Let me preface by saying I am a Johnny-come-lately loom fanboy. Amazing work and huge impact. Re structured concurrency: I wonder if there’s any way to combine with generic exceptions such that we can not force a wrapping exception class. So maybe have an executor class that’s generic on the thrown exception type, and then have the join or get apis explicitly throw that type? This thought process is inspired by the goto-considered-harmful trail of logic: I think it would get us even closer to concurrency encapsulated in function blocks.
Convenient polymorphism over exceptions is something I would very much like to see in Java, but it's a separate topic. Given that structured concurrency is normally used with things that can fail, and whose failures must be handled, I hope (and think) you'll find that the use of checked exceptions is not onerous at all. If we're mistaken, we can consider solutions during the incubation period.
Totally agree that we need explicit handling of the concurrency-specific exceptions like interruptedexception.
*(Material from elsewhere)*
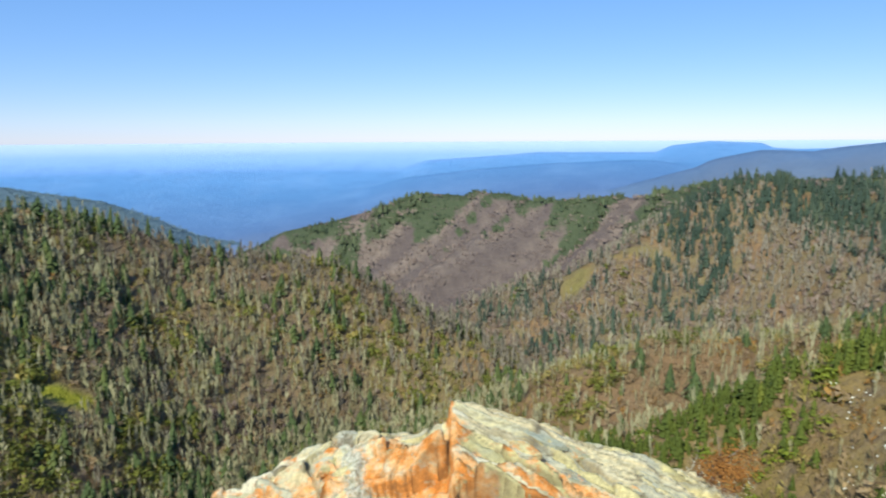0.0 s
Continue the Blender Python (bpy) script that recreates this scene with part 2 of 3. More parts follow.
def ravine_at(x, y):
    """How deep in a ravine a place lies, and its share of that ravine's width."""
    deep, share = np.zeros(np.shape(x)), np.zeros(np.shape(x))
    for pts, cut, half in RAVINES:
        m = line_mask(x, y, [polar(*p, 0) for p in pts], half)
        deep, share = np.maximum(deep, cut * m * m * (3 - 2 * m)), np.maximum(share, m)
    return deep, share


def land(x, y):
    """Height of the land, the ridge that makes it, and the way down from that ridge's crest."""
    x, y = np.asarray(x, float), np.asarray(y, float)
    r = np.hypot(x, y)
    best = plain_z(r)
    second = best - 30
    who = np.full(x.shape, -1)
    down = np.zeros(x.shape)
    along = np.zeros(x.shape)
    wx, wy = x + 26 * (fbm(x / 130, y / 130, 3) - 0.5), y + 26 * (fbm(x / 130 + 50, y / 130, 3) - 0.5)
    for k, name in enumerate(RIDGE_NAMES):
        pts = CRESTS[name]
        _, left, right, deep, gap = RIDGES[name]
        axis = pts[-1][:2] - pts[AXIS_FROM.get(name, 0)][:2]
        axis = axis / math.hypot(*axis)
        ds, zs, sides = [], [], []
        for a, b in zip(pts[:-1], pts[1:]):
            e = b[:2] - a[:2]
            n = math.hypot(*e)
            u = np.clip(((x - a[0]) * e[0] + (y - a[1]) * e[1]) / n ** 2, 0, 1)
            ds.append(np.sqrt((x - a[0] - u * e[0]) ** 2 + (y - a[1] - u * e[1]) ** 2))
            zs.append(a[2] + u * (b[2] - a[2]))
            sides.append(np.clip((e[0] * (y - a[1]) - e[1] * (x - a[0])) / n / 15, -1, 1))
        d = np.minimum.reduce(ds)
        cz, side, total = np.zeros(x.shape), np.zeros(x.shape), np.zeros(x.shape)
        for q, zz, sd in zip(ds, zs, sides):
            wt = np.exp(-(q - d) / (0.10 * d + 2))
            cz, side, total = cz + wt * zz, side + wt * sd, total + wt
        cz, side = cz / total, side / total
        s_at = x * axis[0] + y * axis[1] if name != "far_side" else x - 1.5 * y  # its gullies run aslant
        slope = right + (left - right) * (0.5 + 0.5 * side)
        h = cz - slope * (np.sqrt(d * d + 36) - 6)
        g = fbm(s_at / gap + (0.7 if name == "far_side" else 1.6) * fbm(wx / 90, wy / 90, 2) + 9 * k, d / (gap * 3.5) + 3 * k, 3)
        h = h - deep * (1 - np.abs(2 * g - 1)) * np.clip((d - 8) / 110, 0, 1) * 1.5
        win = h > best
        second = np.where(win, best, np.maximum(second, h))
        who, down, along, best = np.where(win, k, who), np.where(win, d, down), np.where(win, s_at, along), np.where(win, h, best)
    # the outcrop's own steep hill, with its back to the main crest
    hill = -1.75 - 1.25 * np.maximum(np.hypot(x, np.minimum(y + 1.0, 0) * 0.2 + np.maximum(y + 1.0, 0)) - 3.0, 0)
    ledge = -2.75 - 1.2 * np.maximum(np.hypot(x - 2.7, y - 4.4) - 0.7, 0)
    hill = np.maximum(hill, ledge)
    hill = np.where(y < 0, hill, np.maximum(hill, -2.2 - 1.6 * np.maximum(np.hypot(x / 1.3, y - 2.5) - 1.4, 0)))
    who = np.where(hill > best, -2, who)
    best = best + (who == RIDGE_NAMES.index("blue_mountain")) * 34 * (fbm(x / 95, y / 95, 4) - 0.5) * np.clip(down / 90, 0.05, 1)
    best = best - (who == RIDGE_NAMES.index("spur")) * ravine_at(wx, wy)[0] * np.clip(down / 50, 0, 1)
    best = best + ((who == -1) & (r > 2900)) * 4 * (fbm(x / 300, y / 150, 3) - 0.5) * np.clip((4700 - r) / 500, 0, 1)
    rough = np.clip(r / 260, 0, 1) * np.clip((1500 - r) / 500, 0.0, 1)
    z = np.maximum(best, hill) + rough * 5.0 * (fbm(x / 28, y / 28, 3) - 0.5)
    return z, who, down, along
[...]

It’s just that concurrent apis by their nature take callable/runnable apis which lose any formality over exceptions thrown by client code, and thus someone up the stack is always forced to write a catch( Throwable ) block. So the concurrency leaks up the stack, and forces unsafe default clauses. You’re clearly correct that the topic is separate, but it has great impact on the leakiness of these apis.

Thanks for the response and the amazing work!